▶ _OBJECTIVE_: Skip the pictures and repeat each line of the data exactly.
## start
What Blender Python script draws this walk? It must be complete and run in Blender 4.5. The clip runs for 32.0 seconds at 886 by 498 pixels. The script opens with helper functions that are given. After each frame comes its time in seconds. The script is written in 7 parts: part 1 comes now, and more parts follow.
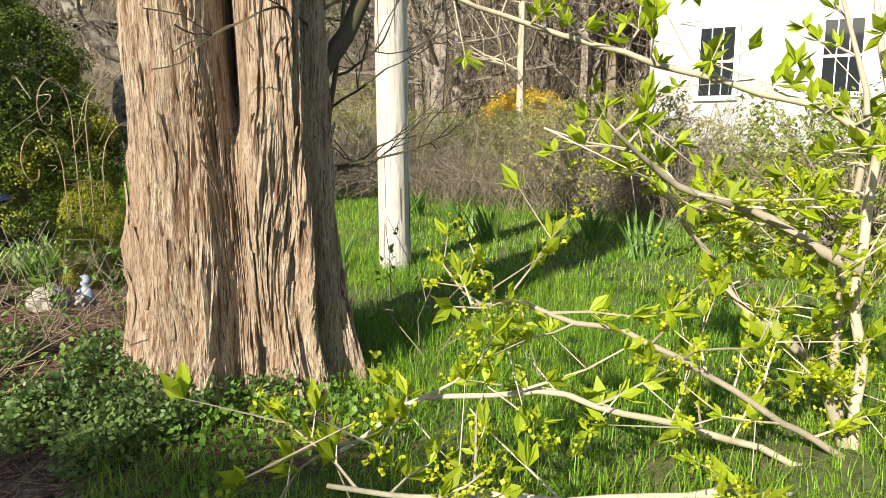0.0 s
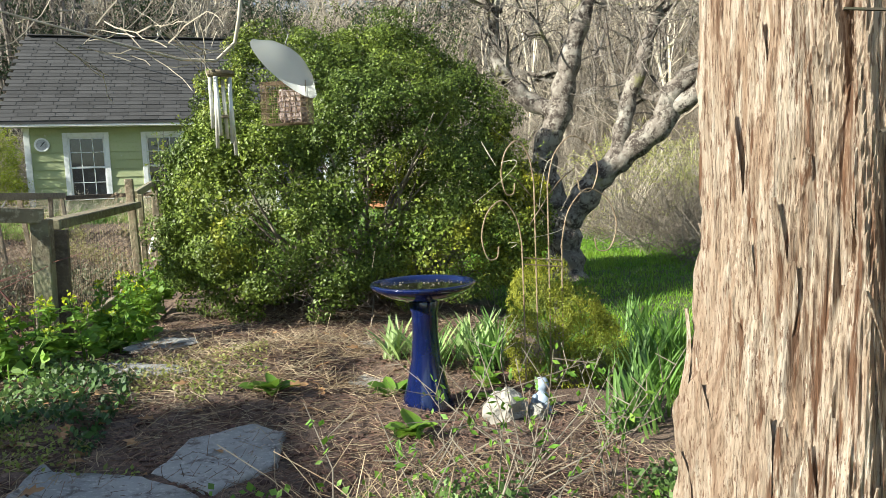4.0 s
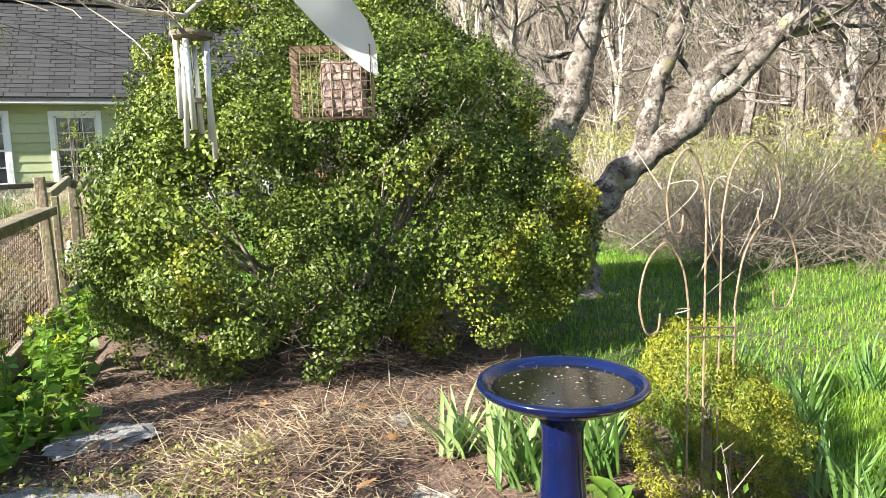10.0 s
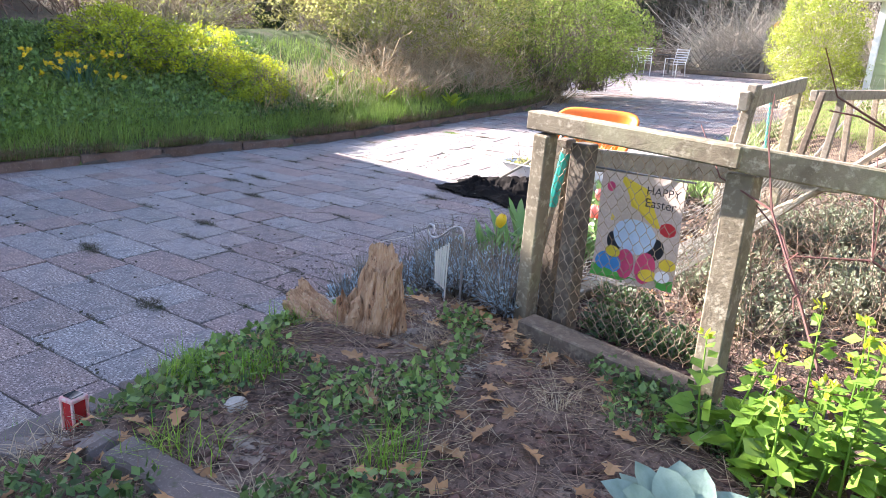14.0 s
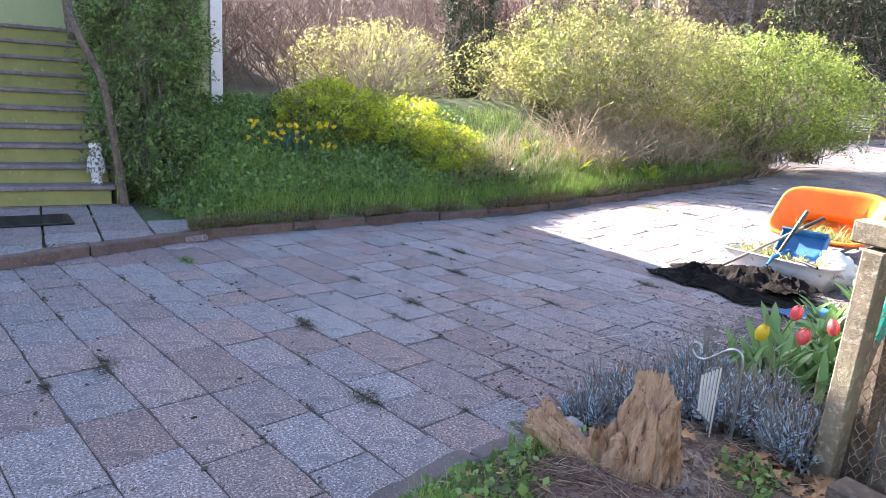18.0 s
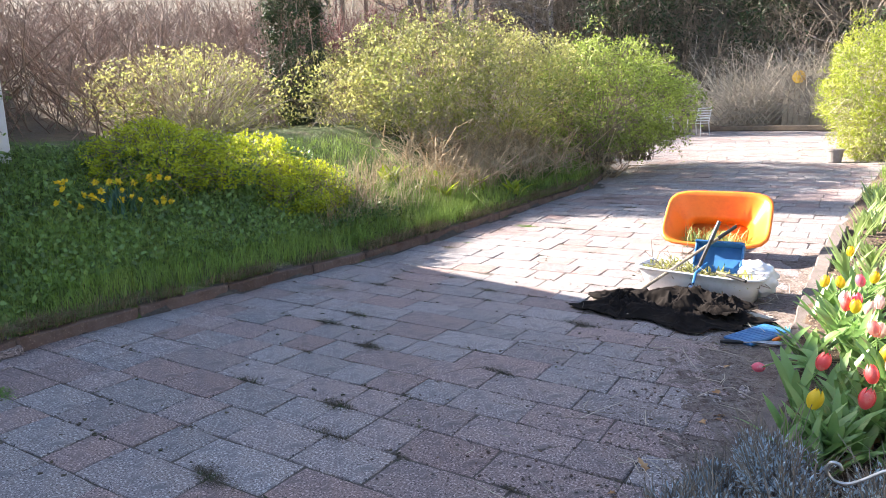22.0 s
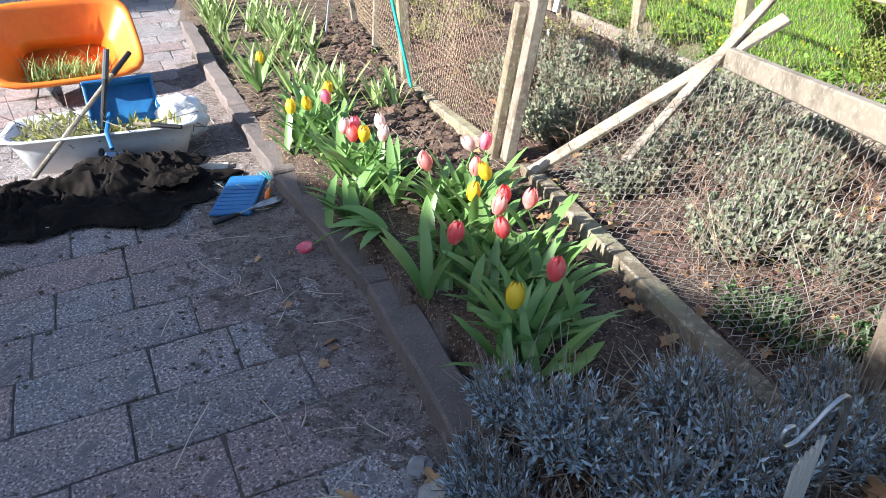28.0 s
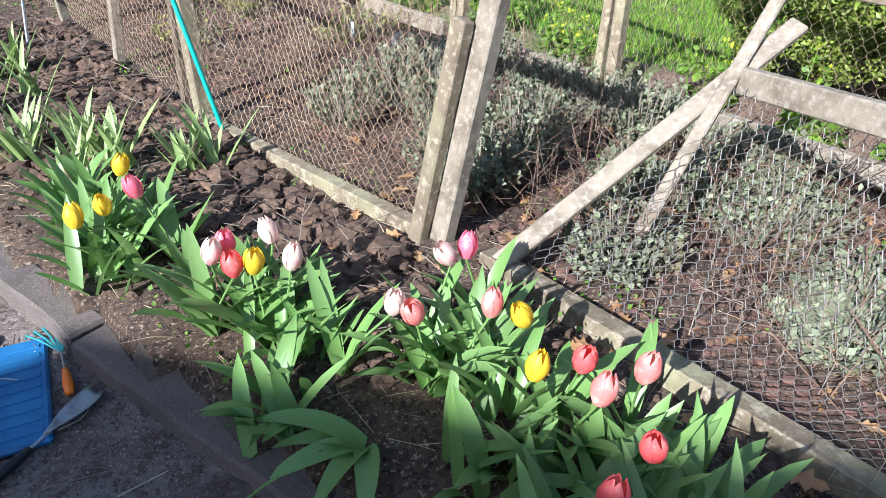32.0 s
## end
▶ _EXERCISE RESULT_:
What Blender Python script draws this walk? It must be complete and run in Blender 4.5. The clip runs for 32.0 seconds at 886 by 498 pixels. The script opens with helper functions that are given. After each frame comes its time in seconds. The script is written in 7 parts: part 1 comes now, and more parts follow.
0.0 s
4.0 s
10.0 s
14.0 s
18.0 s
22.0 s
28.0 s
32.0 s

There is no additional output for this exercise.